STRATEGIES FOR MANAGING DEBT

When trying to determine the difference between Chapter 7 bankruptcy and Chapter 13 bankruptcy, individuals in Ohio might benefit from knowing about all of their options. A recent article discussed two strategies that a person might pursue when trying to deal with their debt and how the approaches may affect a person's credit score.

Before filing for bankruptcy, an individual might consider contacting a nonprofit credit counseling agency to find out if they qualify for a debt management plan. Such plans might allow a person to make affordable payments in order to eliminate debt. A consumer might also try negotiating a debt settlement in order to stop creditor calls, and an attorney could help with an individual bankruptcy.

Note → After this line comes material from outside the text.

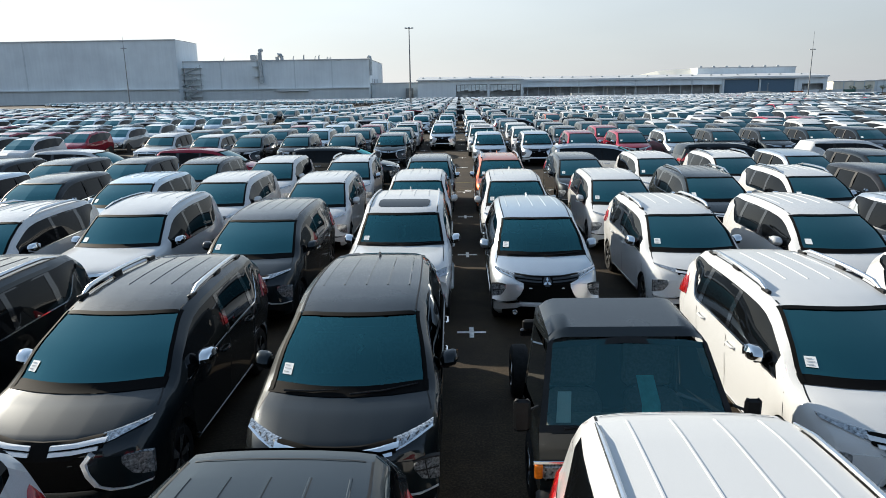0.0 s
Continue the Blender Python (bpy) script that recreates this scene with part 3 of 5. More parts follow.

Filing for bankruptcy may stop mortgage foreclosure, car repossession and creditor calls. Chapter 7 and Chapter 13 protections are two options that may lead to a drop in a debtor's credit score, but they will be able to make progress toward financial stability. Under Chapter 13, a person is given a three to five year period of time to repay creditors. Chapter 7 bankruptcy involves a liquidation that permits a person to clear unsecured debt. This type of bankruptcy stays on a person's credit report for 10 years. Additionally, legislation was passed in 2005 that requires consumers to attend credit counseling, meet income requirements and pass a means test.

Pursuing bankruptcy protection can be complex, and each type has strict eligibility requirements. Filing can provide relief from dealing with unpaid bills and harassment from collectors. A lawyer who is familiar with bankruptcy law may be helpful during the process in educating clients about the best solution to their individual financial status.